Monday, November 21, 2011


I love music.

Let's clarify the topic a bit.  Some people think "rap" is music; I'm not one of them.  At first rap had a kind of musicality, but a lot of that seems to have gone away and what's left is angry chanting.  If I want angry chanting, I'll watch video of an Occupy demonstration.

I don't go for hip-hop either.  It just doesn't sit well with me.

I enjoy some classical but mostly I'm a pop, rock and folk-rock kind of guy.  I like music that moves to a good beat, especially stuff that has a pace that's right for walking.  It just helps a guy move along, and next thing you know you're clear across town and how did you get there?  Ah, who cares - the tunes have been great.

I was wandering around YouTube just a few minutes ago, can't remember what I was chasing exactly, but there on the suggested viewing list was Judy Collins' song, "Both Sides Now."  I've always loved Collins' ethereal voice, and I clicked it.

The organ starts, high and sweet.  A few taps of the high hats.  And Judy sings.  She's a couple of verses into it before I can completely pull myself together and hear what she's saying.

"Moons, and Junes, and Ferris wheels
The dizzy, dancing way you feel
When every fairy tale comes real
I've looked at love that way."

I wept.  She's singing about a heartbreaking naivete and a wrenching knowledge that the naivete must come to an end.  Innocence is gone, no matter how well you remember what it was like to be that carefree.  There have to be some clouds in that wondrous expanse of sky.

Do I necessarily share all these views, have I lived this life she's torn out of her heart to show to us?  No.  But it certainly sounds like she has; if she hasn't, Judy has pulled me into the most mesmerizing fantasy because it sounds like she lives each and every moment that she's singing.  I do enjoy it when the singers really throw themselves completely into the song.  If you're going to round up people to play behind you, if you're going to stand behind that microphone in front of that great big audience, how could you possibly give them anything less than everything you have?
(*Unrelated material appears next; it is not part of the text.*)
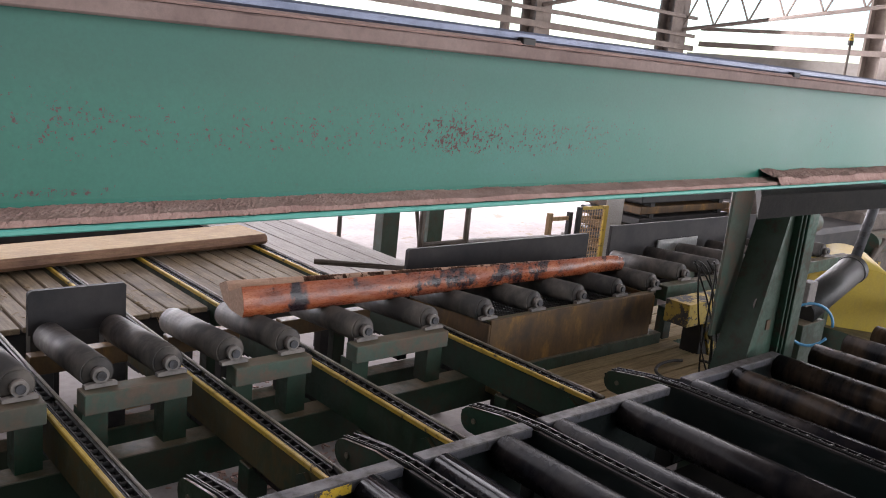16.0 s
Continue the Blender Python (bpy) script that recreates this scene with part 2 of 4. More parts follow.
M["banded_roller"] = mat("dusty_banded_roller", roller_skin((0.008, 0.008, 0.009), (0.085, 0.058, 0.036), 0.2, (0.25, 2.2, 0.25)), 0.3, 0.0, 0.1)
M["dusty_roller"] = mat("dusty_roller_steel", roller_skin((0.050, 0.046, 0.044), (0.14, 0.12, 0.105), 0.42), 0.4, 0.1, 0.3)
for key, ior in (("black_roller", 1.25), ("worn_roller", 1.18), ("banded_roller", 1.18)):   # low IOR holds down lamp reflections, weak gloss
    M[key].node_tree.nodes["Principled BSDF"].inputs["IOR"].default_value = ior
M["hub"] = mat("bearing_grey", mottled((0.12, 0.11, 0.105), (0.24, 0.21, 0.19), 12, 60, 0.3, 0.004), 0.6, 0.2)
M["deck"] = mat("weathered_board", wood((0.15, 0.108, 0.064), (0.38, 0.295, 0.185), (12, 0.9, 12), (0.075, 0.058, 0.045), 0.75), 0.75)
M["walk"] = mat("dusty_walk_board", wood((0.24, 0.17, 0.085), (0.50, 0.38, 0.20), (0.9, 12, 12), (0.15, 0.11, 0.06), 0.5), 0.85)
M["timber"] = mat("fresh_sawn_timber", wood((0.45, 0.27, 0.10), (0.68, 0.46, 0.20), (0.8, 10, 10), (0.24, 0.12, 0.06), 0.55), 0.7)
M["timber_brown"] = mat("brown_sawn_timber", wood((0.20, 0.105, 0.055), (0.36, 0.21, 0.12), (0.8, 10, 10), (0.12, 0.06, 0.035), 0.6), 0.75)
M["timber_edge"] = mat("timber_wane", wood((0.20, 0.10, 0.06), (0.42, 0.25, 0.15), (0.9, 9, 9), (0.1, 0.05, 0.04), 0.7), 0.75)
M["sawn"] = mat("pink_sawn_face", wood((0.42, 0.25, 0.17), (0.60, 0.41, 0.30), (1.2, 10, 10), (0.33, 0.19, 0.13), 0.35), 0.7)
M["red"] = mat("red_cambium", red_bark)
M["flange"] = mat("dusty_flange", mottled((0.20, 0.135, 0.12), (0.32, 0.235, 0.21), 5, 50, 0.3, 0.004), 0.8)
M["rot"] = mat("rotten_heart", mottled((0.05, 0.02, 0.012), (0.17, 0.085, 0.05), 14, 60, 0.8, 0.02), 0.95)
M["sawdust"] = mat("sawdust", mottled((0.30, 0.18, 0.155), (0.50, 0.335, 0.29), 11, 160, 0.5, 0.004), 0.95)
M["brown_board"] = mat("brown_board", wood((0.055, 0.036, 0.02), (0.17, 0.115, 0.06), (12, 0.9, 12), (0.03, 0.022, 0.016), 0.6), 0.8)
# black steel, and the black of sheets that stand in for shade
M["black"] = mat("black_steel_and_shade", mottled((0.004, 0.004, 0.004), (0.014, 0.012, 0.010), 5, 40, 0.3, 0.005), 0.8, 0.0, 0.12)
M["straw"] = mat("dry_straw", mottled((0.30, 0.22, 0.12), (0.5, 0.38, 0.22), 9, 60), 0.8)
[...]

I suspect I may be a depressive personality.  Some of my absolute most favorite songs ever were the saddest.  "Both Sides Now" is a good example.  Arlo Guthrie's "City of New Orleans" is a despondent obituary of the poetic railway journey of an older time.

It's not all sad songs, though.  John Denver's "Country Roads" is one of the best songs of all time.  And "Thank God I'm a Country Boy" is a flat-out party.  Go listen to it! 

And it's not all old stuff, either.  I know I'm too old to be considered hip, but that never stopped me from taking a listen at what's out there.  Jason Mraz is great; Beyonce is a dance party looking for a place to happen.  Marc Brussard's deep bayou blues-rock sound is an absolute blast.  Al Green is old-school cool.

But there's so much more.  They've been around for a little while but I recently discovered this Croatian duo of cellists, 2Cellos doing a cover of Michael Jackson's "Smooth Criminal."  It was, in my opinion, actually better than Michael's original version.  It was brilliant stuff.

There will always be trends in music.  Rap has been around for awhile, it may go on forever and it may fade away.  Crunk seems to have died, good thing too.  Grunge was always there - it just didn't go by that name.

There will always be ballads.  There will always be room for a little ensemble of guitar, drums and keyboard.  A vocalist steps up to the mic and shares a little of his soul.  Sometimes the group is bigger.  Sometimes it's just one lonely singer, humming the words he can't quite remember.  But he loves the music.

I finished writing this while listening to Queen's "You're My Best Friend."  I miss you, Freddie.

1 comment:

    Cody Canada & the Departed, "Staring Down the Sun"
    Some people call them roots-rock, others call them alt-country, I call them awesome.